On Question Two — when and how many? Capacity is in place. CWIP-to-Gross-Block sits near 19% on a Gross Block of roughly ₹57 crore, signalling an active, self-funded growth pipeline rather than a stranded ornamental site. Total borrowings stand at roughly ₹3 crore against a strong net-worth base, so future earnings will not be diluted by financial leverage spirals or rights issues fired off in panic. Promoter holding has been increased to ~55.87% from ~48%, which is itself an answer to Question Two: insiders, who see the bush from inside, have chosen to buy more birds rather than sell what they have. Inventory and receivables disclosures, combined with a ~261-day cash conversion cycle funded without borrowing, suggest the operating cycle, while long, is funded by the business’s own muscle. Across ~60+ export countries with roughly 34.5% of revenue earned offshore, the geographic mix dampens any single-market shock — important when the second question is “how many”.
On Question Three — what does the bush have to beat? The Indian 10-year G-Sec yields roughly 6.7–7.0%. Titan Biotech’s audited RoCE in the high teens (around 16–17% in recent disclosures) and double-digit reported RoE create a spread over the risk-free rate before any speculative element about the future is even considered. That spread is what Buffett would call the company’s contribution to your bird count above what an SDL or G-Sec would have given you. Whether that spread is enough margin of safety for any particular reader is a personal answer; the disciplined Aesop framework simply forces the spread to exist before further work is done.
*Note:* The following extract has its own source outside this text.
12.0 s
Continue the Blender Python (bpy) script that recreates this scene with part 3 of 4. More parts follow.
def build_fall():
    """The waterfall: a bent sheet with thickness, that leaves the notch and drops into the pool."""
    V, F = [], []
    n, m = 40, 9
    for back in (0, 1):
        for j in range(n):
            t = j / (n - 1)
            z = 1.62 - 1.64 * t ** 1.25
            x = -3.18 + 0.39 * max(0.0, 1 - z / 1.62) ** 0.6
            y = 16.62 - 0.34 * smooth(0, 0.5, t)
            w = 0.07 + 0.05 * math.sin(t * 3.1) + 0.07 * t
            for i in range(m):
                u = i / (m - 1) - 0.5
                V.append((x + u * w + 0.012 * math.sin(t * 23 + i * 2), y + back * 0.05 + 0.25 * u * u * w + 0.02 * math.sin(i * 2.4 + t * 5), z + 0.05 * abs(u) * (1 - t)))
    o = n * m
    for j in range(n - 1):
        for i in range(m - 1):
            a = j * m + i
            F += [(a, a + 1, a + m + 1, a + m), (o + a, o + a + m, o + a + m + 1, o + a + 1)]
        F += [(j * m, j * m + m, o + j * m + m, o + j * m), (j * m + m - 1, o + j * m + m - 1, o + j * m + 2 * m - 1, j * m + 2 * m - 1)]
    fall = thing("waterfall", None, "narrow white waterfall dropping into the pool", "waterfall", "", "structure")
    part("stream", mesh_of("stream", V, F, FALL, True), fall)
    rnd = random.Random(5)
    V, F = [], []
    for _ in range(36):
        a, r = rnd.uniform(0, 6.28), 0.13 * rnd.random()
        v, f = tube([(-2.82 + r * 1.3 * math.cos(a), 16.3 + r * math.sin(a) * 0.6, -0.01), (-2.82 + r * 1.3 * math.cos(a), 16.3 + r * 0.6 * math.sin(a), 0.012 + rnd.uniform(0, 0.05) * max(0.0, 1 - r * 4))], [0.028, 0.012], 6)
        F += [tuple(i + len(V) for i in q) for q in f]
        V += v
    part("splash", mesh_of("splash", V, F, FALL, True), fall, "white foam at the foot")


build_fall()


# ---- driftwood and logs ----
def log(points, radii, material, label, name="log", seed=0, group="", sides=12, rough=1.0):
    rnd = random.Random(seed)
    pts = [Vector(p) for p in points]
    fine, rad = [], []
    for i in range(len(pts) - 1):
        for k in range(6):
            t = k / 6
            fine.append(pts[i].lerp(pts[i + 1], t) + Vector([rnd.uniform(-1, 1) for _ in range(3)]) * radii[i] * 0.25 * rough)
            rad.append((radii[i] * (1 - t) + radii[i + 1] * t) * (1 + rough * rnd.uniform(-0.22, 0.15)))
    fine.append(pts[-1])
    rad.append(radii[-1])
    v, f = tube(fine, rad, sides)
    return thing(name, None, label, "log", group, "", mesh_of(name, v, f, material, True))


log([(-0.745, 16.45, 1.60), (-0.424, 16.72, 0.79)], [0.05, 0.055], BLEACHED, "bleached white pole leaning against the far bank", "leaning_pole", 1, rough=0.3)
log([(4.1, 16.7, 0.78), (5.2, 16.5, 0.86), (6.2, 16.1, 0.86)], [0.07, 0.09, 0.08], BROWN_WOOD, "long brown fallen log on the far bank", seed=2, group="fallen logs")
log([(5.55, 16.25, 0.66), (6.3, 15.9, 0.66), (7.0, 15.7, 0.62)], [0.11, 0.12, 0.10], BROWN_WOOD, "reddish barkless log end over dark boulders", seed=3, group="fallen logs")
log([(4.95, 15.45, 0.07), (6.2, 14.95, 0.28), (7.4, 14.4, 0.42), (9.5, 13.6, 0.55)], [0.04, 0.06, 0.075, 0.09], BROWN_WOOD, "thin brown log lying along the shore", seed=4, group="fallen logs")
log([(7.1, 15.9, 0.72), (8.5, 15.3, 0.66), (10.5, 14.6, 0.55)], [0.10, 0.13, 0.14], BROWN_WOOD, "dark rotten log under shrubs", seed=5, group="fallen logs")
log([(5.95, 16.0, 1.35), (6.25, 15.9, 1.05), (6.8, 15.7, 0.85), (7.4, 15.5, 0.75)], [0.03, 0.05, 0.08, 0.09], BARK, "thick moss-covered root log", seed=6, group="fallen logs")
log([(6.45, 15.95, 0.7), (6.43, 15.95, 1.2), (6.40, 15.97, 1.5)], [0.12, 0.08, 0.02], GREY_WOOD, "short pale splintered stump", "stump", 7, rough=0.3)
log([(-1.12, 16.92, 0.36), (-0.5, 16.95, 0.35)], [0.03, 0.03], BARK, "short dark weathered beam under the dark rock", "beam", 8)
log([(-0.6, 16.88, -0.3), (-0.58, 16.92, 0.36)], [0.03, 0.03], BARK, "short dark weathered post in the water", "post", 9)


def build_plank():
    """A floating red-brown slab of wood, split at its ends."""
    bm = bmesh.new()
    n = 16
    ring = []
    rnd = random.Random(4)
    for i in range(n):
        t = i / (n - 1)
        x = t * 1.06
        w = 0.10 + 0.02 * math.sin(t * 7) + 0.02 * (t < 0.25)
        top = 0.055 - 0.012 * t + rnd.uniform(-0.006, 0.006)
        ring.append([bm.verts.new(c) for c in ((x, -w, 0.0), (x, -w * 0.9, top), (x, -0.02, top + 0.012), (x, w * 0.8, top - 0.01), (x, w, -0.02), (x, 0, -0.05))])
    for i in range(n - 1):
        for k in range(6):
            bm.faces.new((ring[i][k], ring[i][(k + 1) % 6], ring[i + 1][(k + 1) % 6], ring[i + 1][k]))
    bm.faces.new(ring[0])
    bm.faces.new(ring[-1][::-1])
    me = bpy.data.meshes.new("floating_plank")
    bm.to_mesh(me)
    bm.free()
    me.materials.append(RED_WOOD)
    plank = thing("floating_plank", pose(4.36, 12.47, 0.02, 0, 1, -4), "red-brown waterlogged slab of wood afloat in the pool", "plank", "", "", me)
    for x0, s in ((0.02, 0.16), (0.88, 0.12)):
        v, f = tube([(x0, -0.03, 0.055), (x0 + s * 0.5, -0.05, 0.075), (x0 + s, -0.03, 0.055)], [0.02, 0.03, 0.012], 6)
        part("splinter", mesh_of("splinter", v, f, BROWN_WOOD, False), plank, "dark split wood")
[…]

The Takeaway for Indian Long-Term Investors
Aesop, writing in the sixth century BC, gave Indian investors of 2026 the only valuation framework they need to memorise. Before clicking buy on any stock, ask the three questions out loud: do I have audited evidence that birds exist in this bush? Can I name when they will emerge and roughly how many? And does that bird count, after honest discounting, beat what a G-Sec would have given me with no risk?
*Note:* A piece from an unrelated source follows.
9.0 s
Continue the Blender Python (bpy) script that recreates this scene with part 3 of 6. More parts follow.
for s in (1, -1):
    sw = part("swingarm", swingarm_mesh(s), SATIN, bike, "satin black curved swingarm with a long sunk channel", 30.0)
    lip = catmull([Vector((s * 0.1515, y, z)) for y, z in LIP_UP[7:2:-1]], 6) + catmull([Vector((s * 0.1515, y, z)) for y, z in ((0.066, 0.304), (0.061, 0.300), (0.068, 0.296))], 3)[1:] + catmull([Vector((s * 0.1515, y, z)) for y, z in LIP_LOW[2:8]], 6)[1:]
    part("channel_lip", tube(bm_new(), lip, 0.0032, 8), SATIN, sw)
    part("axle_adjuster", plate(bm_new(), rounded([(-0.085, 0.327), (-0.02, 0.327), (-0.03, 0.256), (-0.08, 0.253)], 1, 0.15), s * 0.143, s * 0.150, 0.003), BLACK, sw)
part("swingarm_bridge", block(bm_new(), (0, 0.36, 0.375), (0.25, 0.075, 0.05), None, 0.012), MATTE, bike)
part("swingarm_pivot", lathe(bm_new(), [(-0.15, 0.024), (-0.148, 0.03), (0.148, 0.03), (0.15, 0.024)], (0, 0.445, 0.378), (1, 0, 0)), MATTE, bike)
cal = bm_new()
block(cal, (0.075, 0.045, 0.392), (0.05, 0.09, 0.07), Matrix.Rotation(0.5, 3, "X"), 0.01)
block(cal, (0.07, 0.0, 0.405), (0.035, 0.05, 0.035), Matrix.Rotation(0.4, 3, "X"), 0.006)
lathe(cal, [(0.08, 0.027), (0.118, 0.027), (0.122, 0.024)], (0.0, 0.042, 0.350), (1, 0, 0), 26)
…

If you cannot answer all three, you are buying a lottery ticket whose payoff depends on the next buyer’s mood. The most expensive mistake retail investors make on Dalal Street is treating Question One as optional, Question Two as optimistic poetry, and Question Three as something only fixed-deposit savers care about. Buffett’s 2000 letter is a polite reminder that the discipline has not changed in 2,500 years and is not about to.
The single most useful exercise you can do this week is to take the three largest holdings in your demat account, write down honest answers to Aesop’s three questions for each, and look at the page. If the page is mostly blank, you have just discovered why your portfolio is underperforming the Sensex.
Disclaimer: This article is for educational and informational purposes only. It is not investment advice, and not a buy, sell, or hold recommendation on any stock mentioned, including Titan Biotech Limited. Equity markets carry risk; please do your own research or consult a qualified professional before making investment decisions.